** Start Dataset excerpt **

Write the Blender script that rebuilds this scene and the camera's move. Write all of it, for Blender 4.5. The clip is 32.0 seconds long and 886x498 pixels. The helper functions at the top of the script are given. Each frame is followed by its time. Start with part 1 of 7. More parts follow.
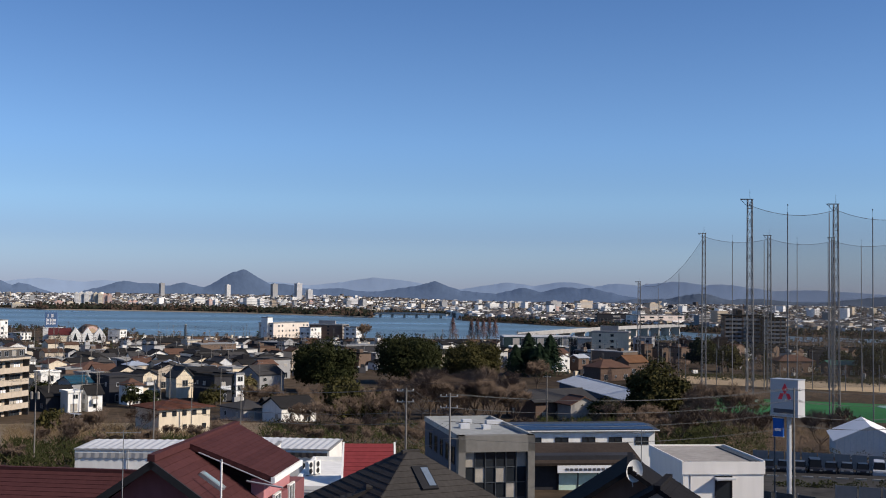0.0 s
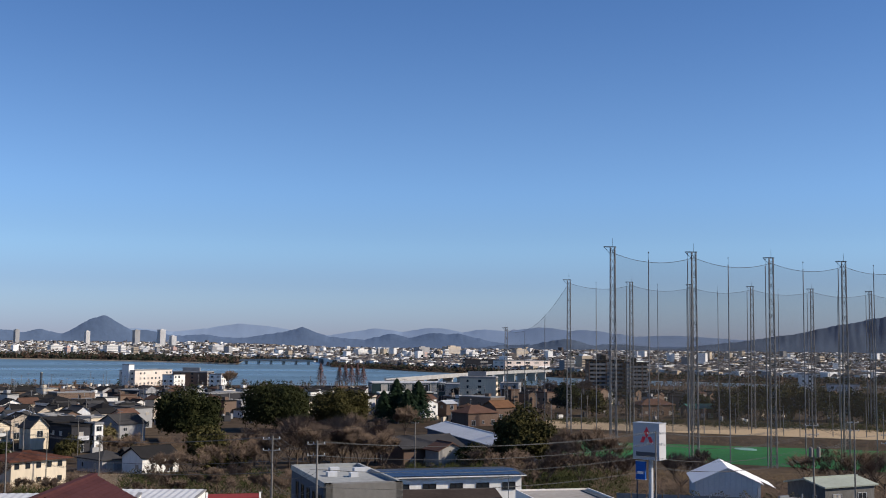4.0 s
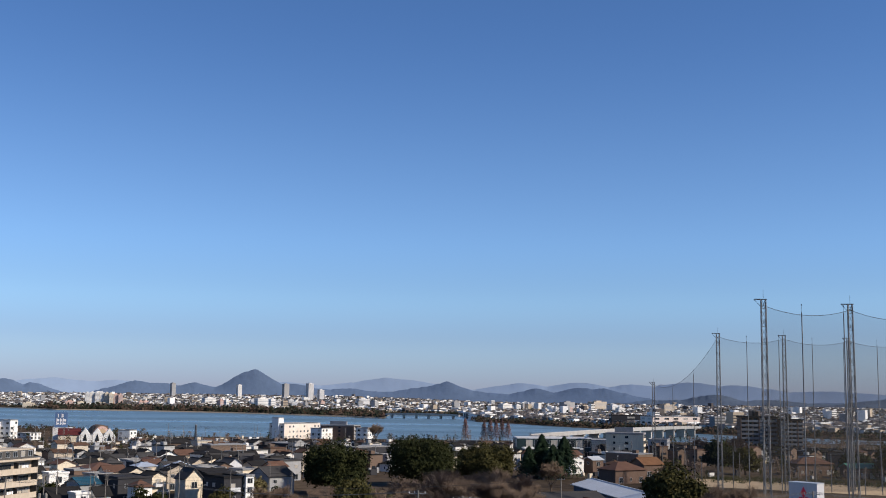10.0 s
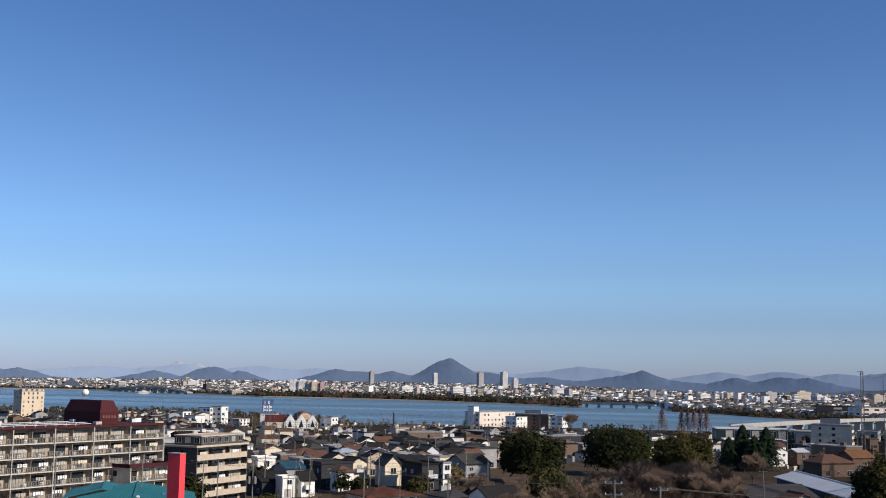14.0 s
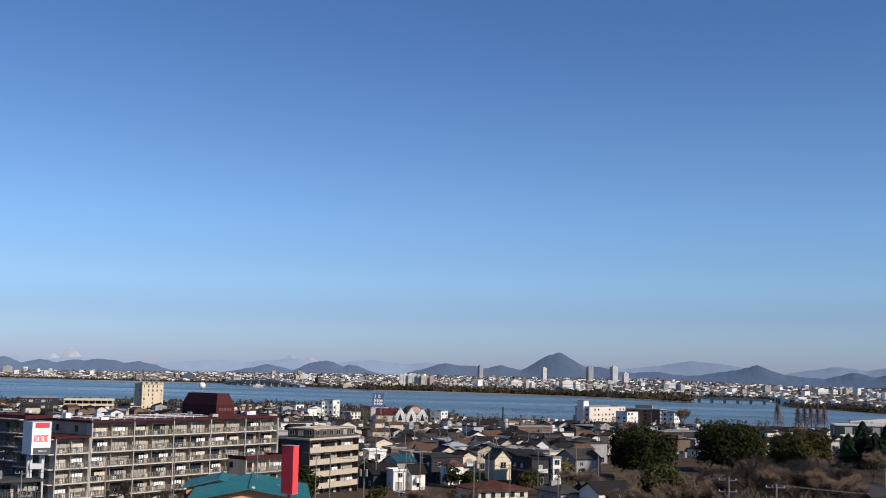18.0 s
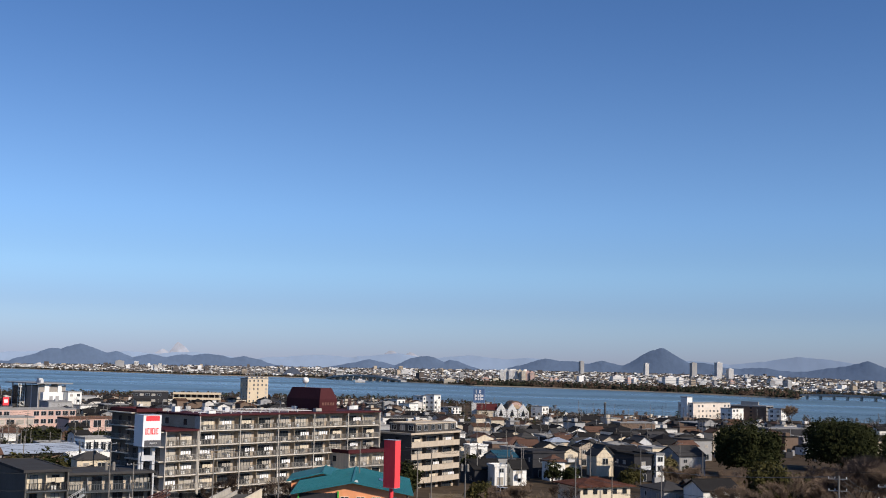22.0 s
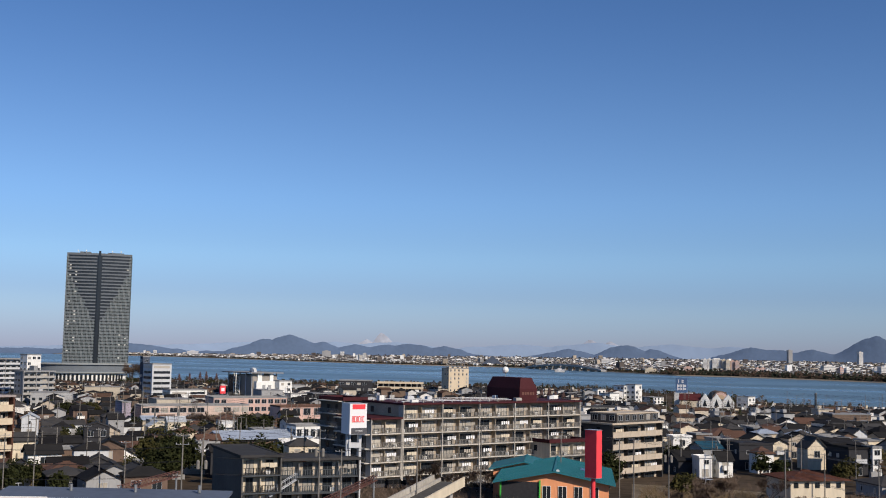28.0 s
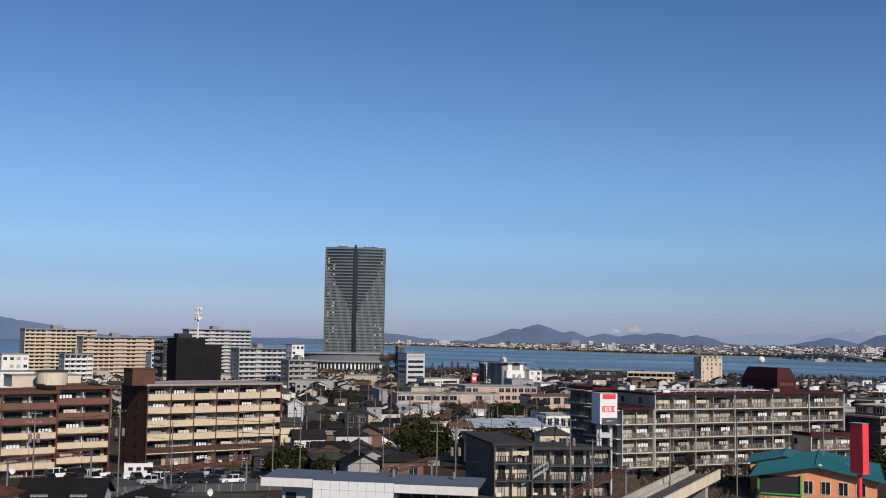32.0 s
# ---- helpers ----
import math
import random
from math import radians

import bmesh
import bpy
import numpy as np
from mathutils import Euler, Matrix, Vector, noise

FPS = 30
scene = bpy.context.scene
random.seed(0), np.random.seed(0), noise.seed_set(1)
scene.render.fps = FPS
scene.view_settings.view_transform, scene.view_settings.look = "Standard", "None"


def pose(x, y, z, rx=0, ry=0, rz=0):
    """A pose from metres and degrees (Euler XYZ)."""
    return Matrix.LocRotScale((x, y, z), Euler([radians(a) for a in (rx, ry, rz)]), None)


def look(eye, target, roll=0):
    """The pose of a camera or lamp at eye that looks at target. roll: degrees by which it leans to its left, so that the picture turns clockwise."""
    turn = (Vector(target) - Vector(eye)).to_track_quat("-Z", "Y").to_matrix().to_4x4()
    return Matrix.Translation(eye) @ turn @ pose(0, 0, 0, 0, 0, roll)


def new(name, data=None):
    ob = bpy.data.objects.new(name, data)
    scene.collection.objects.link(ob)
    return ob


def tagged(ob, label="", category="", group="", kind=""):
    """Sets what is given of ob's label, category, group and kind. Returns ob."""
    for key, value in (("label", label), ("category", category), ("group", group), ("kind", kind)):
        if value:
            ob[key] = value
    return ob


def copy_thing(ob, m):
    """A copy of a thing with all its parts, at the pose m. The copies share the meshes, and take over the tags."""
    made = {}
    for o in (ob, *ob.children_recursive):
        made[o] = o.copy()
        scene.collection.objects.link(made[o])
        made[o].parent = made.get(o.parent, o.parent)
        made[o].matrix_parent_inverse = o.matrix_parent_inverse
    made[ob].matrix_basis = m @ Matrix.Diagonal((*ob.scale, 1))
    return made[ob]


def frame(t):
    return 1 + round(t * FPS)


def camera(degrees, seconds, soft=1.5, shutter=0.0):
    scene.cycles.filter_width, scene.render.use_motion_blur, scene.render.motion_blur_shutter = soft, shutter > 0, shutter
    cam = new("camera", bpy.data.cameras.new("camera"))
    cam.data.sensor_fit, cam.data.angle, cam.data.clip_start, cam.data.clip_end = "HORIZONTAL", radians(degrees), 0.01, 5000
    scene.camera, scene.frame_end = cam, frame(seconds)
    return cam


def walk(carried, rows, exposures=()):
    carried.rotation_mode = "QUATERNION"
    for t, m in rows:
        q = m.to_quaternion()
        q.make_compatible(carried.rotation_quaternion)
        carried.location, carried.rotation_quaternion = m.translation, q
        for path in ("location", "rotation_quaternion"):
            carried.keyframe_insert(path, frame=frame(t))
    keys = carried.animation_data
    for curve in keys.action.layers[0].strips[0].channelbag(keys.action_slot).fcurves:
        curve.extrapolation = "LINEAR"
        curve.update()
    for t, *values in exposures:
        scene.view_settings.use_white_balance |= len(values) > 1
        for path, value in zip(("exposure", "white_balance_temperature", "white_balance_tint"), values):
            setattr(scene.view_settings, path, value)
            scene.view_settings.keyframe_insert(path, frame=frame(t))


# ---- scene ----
EYE = 38.0
cam = camera(43.0, 32.0, soft=1.0)
# seconds, yaw, pitch, roll: a camera that turns where it stands
ROWS = [
    (0, -0.083, 2.265, -0.634),
    (0.5, -0.648, 2.370, -0.676),
    (1, -2.485, 2.540, -0.640),
    (1.5, -3.938, 2.619, -0.592),
    (2, -5.149, 2.668, -0.524),
    (2.5, -6.159, 2.718, -0.499),
    (3, -6.727, 2.733, -0.500),
    (3.5, -6.883, 3.049, -0.443),
    (4, -6.765, 4.663, -0.496),
    (4.5, -6.589, 7.114, -0.525),
    (6.5, -5.709, 7.810, -0.504),
    (7, -5.055, 7.762, -0.529),
    (7.5, -3.960, 7.707, -0.608),
    (8, -2.515, 7.620, -0.663),
    (8.5, -1.473, 7.537, -0.715),
    (9, -0.735, 7.470, -0.689),
    (9.5, 0.015, 7.404, -0.769),
    (10, 0.544, 7.337, -0.743),
    (10.5, 1.291, 7.261, -0.730),
    (11, 2.422, 7.191, -0.768),
    (11.5, 3.966, 7.064, -0.740),
    (12, 5.852, 6.922, -0.780),
    (12.5, 7.672, 6.782, -0.839),
    (13, 8.855, 6.706, -0.923),
    (13.5, 9.636, 6.671, -1.002),
    (14, 10.331, 6.633, -0.936),
    (14.5, 10.999, 6.576, -0.969),
    (16.5, 14.141, 6.376, -1.020),
    (17, 14.599, 6.347, -1.079),
    (17.5, 15.224, 6.305, -1.075),
    (18, 15.843, 6.249, -1.077),
    (18.5, 16.421, 6.221, -1.118),
    (19, 17.048, 6.183, -1.089),
    (19.5, 17.605, 6.157, -1.157),
    (20, 18.069, 6.145, -1.156),
    (20.5, 18.794, 6.094, -1.156),
    (21, 19.542, 6.025, -1.188),
    (21.5, 20.264, 5.965, -1.185),
    (22, 20.931, 5.915, -1.202),
    (22.5, 21.588, 5.862, -1.209),
    (23, 22.280, 5.805, -1.176),
    (23.5, 23.088, 5.744, -1.196),
    (24, 24.010, 5.698, -1.200),
    (24.5, 25.465, 5.608, -1.158),
    (25, 26.733, 5.500, -1.212),
    (25.5, 27.407, 5.447, -1.181),
    (26, 28.117, 5.383, -1.202),
    (26.5, 29.491, 5.285, -1.185),
    (28.5, 32.141, 5.147, -0.994),
    (29, 34.400, 5.037, -0.931),
    (29.5, 37.152, 4.845, -0.930),
    (30, 38.970, 4.711, -1.018),
    (30.5, 40.301, 4.623, -0.998),
    (31, 41.210, 4.560, -0.992),
    (31.5, 42.256, 4.513, -0.915),
    (32, 43.582, 4.445, -0.918),
]
walk(cam, [(t, pose(0, 0, EYE, 90 + pitch, roll, yaw)) for t, yaw, pitch, roll in ROWS], ((0.0, 0.04), (1.0, 0.0), (3.0, 0.07), (7.0, 0.2), (10.0, 0.16), (14.0, 0.07), (20.0, 0.0), (26.0, -0.1), (32.0, -0.34)))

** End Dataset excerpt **

(Goal):
Copy out each line exactly, without the pictures.

(Response):
Write the Blender script that rebuilds this scene and the camera's move. Write all of it, for Blender 4.5. The clip is 32.0 seconds long and 886x498 pixels. The helper functions at the top of the script are given. Each frame is followed by its time. Start with part 1 of 7. More parts follow.
0.0 s
4.0 s
10.0 s
14.0 s
18.0 s
22.0 s
28.0 s
32.0 s
# ---- helpers ----
import math
import random
from math import radians

import bmesh
import bpy
import numpy as np
from mathutils import Euler, Matrix, Vector, noise

FPS = 30
scene = bpy.context.scene
random.seed(0), np.random.seed(0), noise.seed_set(1)
scene.render.fps = FPS
scene.view_settings.view_transform, scene.view_settings.look = "Standard", "None"


def pose(x, y, z, rx=0, ry=0, rz=0):
    """A pose from metres and degrees (Euler XYZ)."""
    return Matrix.LocRotScale((x, y, z), Euler([radians(a) for a in (rx, ry, rz)]), None)


def look(eye, target, roll=0):
    """The pose of a camera or lamp at eye that looks at target. roll: degrees by which it leans to its left, so that the picture turns clockwise."""
    turn = (Vector(target) - Vector(eye)).to_track_quat("-Z", "Y").to_matrix().to_4x4()
    return Matrix.Translation(eye) @ turn @ pose(0, 0, 0, 0, 0, roll)


def new(name, data=None):
    ob = bpy.data.objects.new(name, data)
    scene.collection.objects.link(ob)
    return ob


def tagged(ob, label="", category="", group="", kind=""):
    """Sets what is given of ob's label, category, group and kind. Returns ob."""
    for key, value in (("label", label), ("category", category), ("group", group), ("kind", kind)):
        if value:
            ob[key] = value
    return ob


def copy_thing(ob, m):
    """A copy of a thing with all its parts, at the pose m. The copies share the meshes, and take over the tags."""
    made = {}
    for o in (ob, *ob.children_recursive):
        made[o] = o.copy()
        scene.collection.objects.link(made[o])
        made[o].parent = made.get(o.parent, o.parent)
        made[o].matrix_parent_inverse = o.matrix_parent_inverse
    made[ob].matrix_basis = m @ Matrix.Diagonal((*ob.scale, 1))
    return made[ob]


def frame(t):
    return 1 + round(t * FPS)


def camera(degrees, seconds, soft=1.5, shutter=0.0):
    scene.cycles.filter_width, scene.render.use_motion_blur, scene.render.motion_blur_shutter = soft, shutter > 0, shutter
    cam = new("camera", bpy.data.cameras.new("camera"))
    cam.data.sensor_fit, cam.data.angle, cam.data.clip_start, cam.data.clip_end = "HORIZONTAL", radians(degrees), 0.01, 5000
    scene.camera, scene.frame_end = cam, frame(seconds)
    return cam


def walk(carried, rows, exposures=()):
    carried.rotation_mode = "QUATERNION"
    for t, m in rows:
        q = m.to_quaternion()
        q.make_compatible(carried.rotation_quaternion)
        carried.location, carried.rotation_quaternion = m.translation, q
        for path in ("location", "rotation_quaternion"):
            carried.keyframe_insert(path, frame=frame(t))
    keys = carried.animation_data
    for curve in keys.action.layers[0].strips[0].channelbag(keys.action_slot).fcurves:
        curve.extrapolation = "LINEAR"
        curve.update()
    for t, *values in exposures:
        scene.view_settings.use_white_balance |= len(values) > 1
        for path, value in zip(("exposure", "white_balance_temperature", "white_balance_tint"), values):
            setattr(scene.view_settings, path, value)
            scene.view_settings.keyframe_insert(path, frame=frame(t))


# ---- scene ----
EYE = 38.0
cam = camera(43.0, 32.0, soft=1.0)
# seconds, yaw, pitch, roll: a camera that turns where it stands
ROWS = [
    (0, -0.083, 2.265, -0.634),
    (0.5, -0.648, 2.370, -0.676),
    (1, -2.485, 2.540, -0.640),
    (1.5, -3.938, 2.619, -0.592),
    (2, -5.149, 2.668, -0.524),
    (2.5, -6.159, 2.718, -0.499),
    (3, -6.727, 2.733, -0.500),
    (3.5, -6.883, 3.049, -0.443),
    (4, -6.765, 4.663, -0.496),
    (4.5, -6.589, 7.114, -0.525),
    (6.5, -5.709, 7.810, -0.504),
    (7, -5.055, 7.762, -0.529),
    (7.5, -3.960, 7.707, -0.608),
    (8, -2.515, 7.620, -0.663),
    (8.5, -1.473, 7.537, -0.715),
    (9, -0.735, 7.470, -0.689),
    (9.5, 0.015, 7.404, -0.769),
    (10, 0.544, 7.337, -0.743),
    (10.5, 1.291, 7.261, -0.730),
    (11, 2.422, 7.191, -0.768),
    (11.5, 3.966, 7.064, -0.740),
    (12, 5.852, 6.922, -0.780),
    (12.5, 7.672, 6.782, -0.839),
    (13, 8.855, 6.706, -0.923),
    (13.5, 9.636, 6.671, -1.002),
    (14, 10.331, 6.633, -0.936),
    (14.5, 10.999, 6.576, -0.969),
    (16.5, 14.141, 6.376, -1.020),
    (17, 14.599, 6.347, -1.079),
    (17.5, 15.224, 6.305, -1.075),
    (18, 15.843, 6.249, -1.077),
    (18.5, 16.421, 6.221, -1.118),
    (19, 17.048, 6.183, -1.089),
    (19.5, 17.605, 6.157, -1.157),
    (20, 18.069, 6.145, -1.156),
    (20.5, 18.794, 6.094, -1.156),
    (21, 19.542, 6.025, -1.188),
    (21.5, 20.264, 5.965, -1.185),
    (22, 20.931, 5.915, -1.202),
    (22.5, 21.588, 5.862, -1.209),
    (23, 22.280, 5.805, -1.176),
    (23.5, 23.088, 5.744, -1.196),
    (24, 24.010, 5.698, -1.200),
    (24.5, 25.465, 5.608, -1.158),
    (25, 26.733, 5.500, -1.212),
    (25.5, 27.407, 5.447, -1.181),
    (26, 28.117, 5.383, -1.202),
    (26.5, 29.491, 5.285, -1.185),
    (28.5, 32.141, 5.147, -0.994),
    (29, 34.400, 5.037, -0.931),
    (29.5, 37.152, 4.845, -0.930),
    (30, 38.970, 4.711, -1.018),
    (30.5, 40.301, 4.623, -0.998),
    (31, 41.210, 4.560, -0.992),
    (31.5, 42.256, 4.513, -0.915),
    (32, 43.582, 4.445, -0.918),
]
walk(cam, [(t, pose(0, 0, EYE, 90 + pitch, roll, yaw)) for t, yaw, pitch, roll in ROWS], ((0.0, 0.04), (1.0, 0.0), (3.0, 0.07), (7.0, 0.2), (10.0, 0.16), (14.0, 0.07), (20.0, 0.0), (26.0, -0.1), (32.0, -0.34)))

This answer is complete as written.